Apesar da ligação do conde a Portugal ser fortuita, o nascimento devido a
um acaso histórico e uma ou outra amante de origem portuguesa, Eduardo de
Noronha utiliza-o para fazer um retrato da corte espanhola no tempo do último
dos Filipes que governaram Portugal. A corte era um espaço de grande fausto e
um lugar de ostentação, mas também o lugar de intriga política, de corrupção e
de fomento da injustiça. Esta caracterização de um poder absoluto é o espaço
ideal para fazer emergir um herói, sendo ele próprio um nobre e um dos grandes
de Espanha, que desafia os poderes instituídos e as práticas políticas e
sociais que giravam em torno desse poder. Um herói que é benevolente com os
humilhados e intrépido perante os poderes instituídos. A narrativa é, assim, um
exercício de denúncia de um poder político que oprimia a nação portuguesa,
explorando eventuais contradições no seio da própria elite castelhana.
Outro elemento estrutural do romance de Eduardo de Noronha é a oposição,
de inspiração romântica, entre o indivíduo e a colectividade, neste caso a
aristocracia espanhola. Villamediana é uma excepção no meio de um grupo social,
ou, para se ser mais preciso, uma casta. Mais do que um nobre, Juan de Tassis y
Peralt é um indivíduo. Esta individualidade é sublinhada pela excepcionalidade,
seja na poesia, seja no confronto, seja na sedução. A sua excepcionalidade
manifesta-se também por não integrar o grupo de bajuladores nem pretender ao
estatuto de protegido real. Afronta o poder não por uma causa social, mas por
uma estética pessoal. Ora, é essa subjectividade radical que se torna perigosa
para o Absolutismo, pois não representa um confronto, mas uma ameaça de
dissolução. O absolutismo é possível onde os indivíduos estão subjugados aos imperativos
da casta a que pertencem, seja à nobreza, ao clero ou ao terceiro-estado.

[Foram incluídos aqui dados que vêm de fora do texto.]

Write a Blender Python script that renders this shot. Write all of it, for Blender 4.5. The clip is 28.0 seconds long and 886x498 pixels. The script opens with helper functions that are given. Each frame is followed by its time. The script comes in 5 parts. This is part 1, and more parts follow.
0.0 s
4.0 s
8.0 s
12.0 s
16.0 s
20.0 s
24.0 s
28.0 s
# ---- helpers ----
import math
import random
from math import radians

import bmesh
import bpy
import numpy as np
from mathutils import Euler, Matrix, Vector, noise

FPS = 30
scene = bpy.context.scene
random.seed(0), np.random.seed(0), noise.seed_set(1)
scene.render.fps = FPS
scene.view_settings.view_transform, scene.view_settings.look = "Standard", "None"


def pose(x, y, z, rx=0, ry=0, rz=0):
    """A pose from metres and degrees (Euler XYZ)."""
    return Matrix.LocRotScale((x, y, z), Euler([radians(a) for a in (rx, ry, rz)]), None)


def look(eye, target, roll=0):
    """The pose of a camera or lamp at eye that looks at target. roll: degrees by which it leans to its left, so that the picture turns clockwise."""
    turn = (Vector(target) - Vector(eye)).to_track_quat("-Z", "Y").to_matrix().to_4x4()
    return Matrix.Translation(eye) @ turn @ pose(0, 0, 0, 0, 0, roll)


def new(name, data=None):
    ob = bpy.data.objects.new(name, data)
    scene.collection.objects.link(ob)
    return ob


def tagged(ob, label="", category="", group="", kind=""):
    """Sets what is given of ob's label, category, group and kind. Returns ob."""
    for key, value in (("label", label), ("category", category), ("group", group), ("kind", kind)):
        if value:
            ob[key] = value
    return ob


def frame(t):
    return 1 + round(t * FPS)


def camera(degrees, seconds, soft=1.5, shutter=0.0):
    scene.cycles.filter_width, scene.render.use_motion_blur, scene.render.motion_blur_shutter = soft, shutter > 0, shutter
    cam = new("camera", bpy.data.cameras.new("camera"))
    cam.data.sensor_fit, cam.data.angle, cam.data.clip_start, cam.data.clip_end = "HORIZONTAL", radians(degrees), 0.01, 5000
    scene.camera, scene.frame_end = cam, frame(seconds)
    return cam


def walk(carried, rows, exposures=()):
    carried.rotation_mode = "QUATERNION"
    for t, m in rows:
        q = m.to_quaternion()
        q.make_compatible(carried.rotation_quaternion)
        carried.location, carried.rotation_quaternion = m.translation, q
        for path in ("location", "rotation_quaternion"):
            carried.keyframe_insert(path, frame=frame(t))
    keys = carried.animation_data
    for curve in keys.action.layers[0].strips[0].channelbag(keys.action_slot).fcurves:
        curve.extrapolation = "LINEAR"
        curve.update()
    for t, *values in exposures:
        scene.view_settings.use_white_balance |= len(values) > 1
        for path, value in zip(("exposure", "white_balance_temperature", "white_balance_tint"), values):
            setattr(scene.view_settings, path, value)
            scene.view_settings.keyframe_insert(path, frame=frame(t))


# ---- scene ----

Villamediana, tal como é concebido por Eduardo de Noronha, é uma anunciação do
triunfo da subjectividade sobre a tradição e a cultura comum. É a afirmação do
valor central da liberdade individual perante a ordem social marcada pela
sujeição e subordinação. As aventuras e peripécias do conde são uma ruptura com
a servidão voluntária com que os indivíduos se submetem ao estatuto do corpo
social a que pertencem e ao arbítrio absoluto do supremo magistrado. De certo
modo, Eduardo de Noronha transforma Villamediana num anunciador dos novos
tempos.
Contudo, o autor não resiste em capturar o próprio herói numa das
categorias mais tradicionais e conservadoras, a que está ligada à oposição
entre o desejo carnal e um amor casto, de natureza platónica. O romance começa com
o resgate por Villamediana de Lavínia, uma mulher pertencente às camadas
populares, mas de grande beleza, das mãos do marido, que, continuamente, a
maltratava. Entre o conde e a mulher resgatada nasce uma relação que se tornará
arquetípica no decorrer da narrativa. Villamediana deseja-a, mas ela, amando-o,
recusa qualquer tipo de comércio sexual. O seu amor é puro e contemplativo e é
este amor idealizado que se torna o critério de avaliação das relações que o
herói entretece com outras mulheres e, eventualmente, com a rainha. O desejo do
corpo e a entrega erótica surgem como uma sombra perante a luminosidade de um intenso
amor espiritualizado e casto, que é ao mesmo tempo uma fonte de frustração do
desejo do amante. O romance é assim percorrido por uma dupla tensão. A primeira,
a que opõe a indivíduo ao organismo social. A segunda, a que opõe eros e ágape,
a paixão erótica e o amor espiritual.
A obra está concebida, apesar de não poucas vezes estar estruturada segundo
o cânone de romance de aventuras, como uma tragédia. Juan de Tassis y Peralta é
um herói trágico que caminha para a sua perda com a cegueira de todos os heróis
das tragédias clássicas. De onde vem essa cegueira? O que lhe oculta o destino
que espera por ele? Nos heróis gregos, a perda acontece devido à húbris, à
desmedida. Tomado pela húbris, o herói ultrapassa a sua medida, o que se
manifesta na presunção e arrogância perante os deuses. Ora, Villamediana
desafia os deuses terrestres e eles conluiam-se para a sua perda. Onde se
manifestam presunção e arrogância em Juan de Tassis y Peralta? Tanto na
afirmação da individualidade contra o senso comum e o conformismo social, como
no desregramento erótico. A morte do herói acaba por lançar um véu conservador
naquilo que foi mostrado como redentor e socialmente inovador. A afirmação do self
e o culto de Eros têm um preço e esse preço é a morte.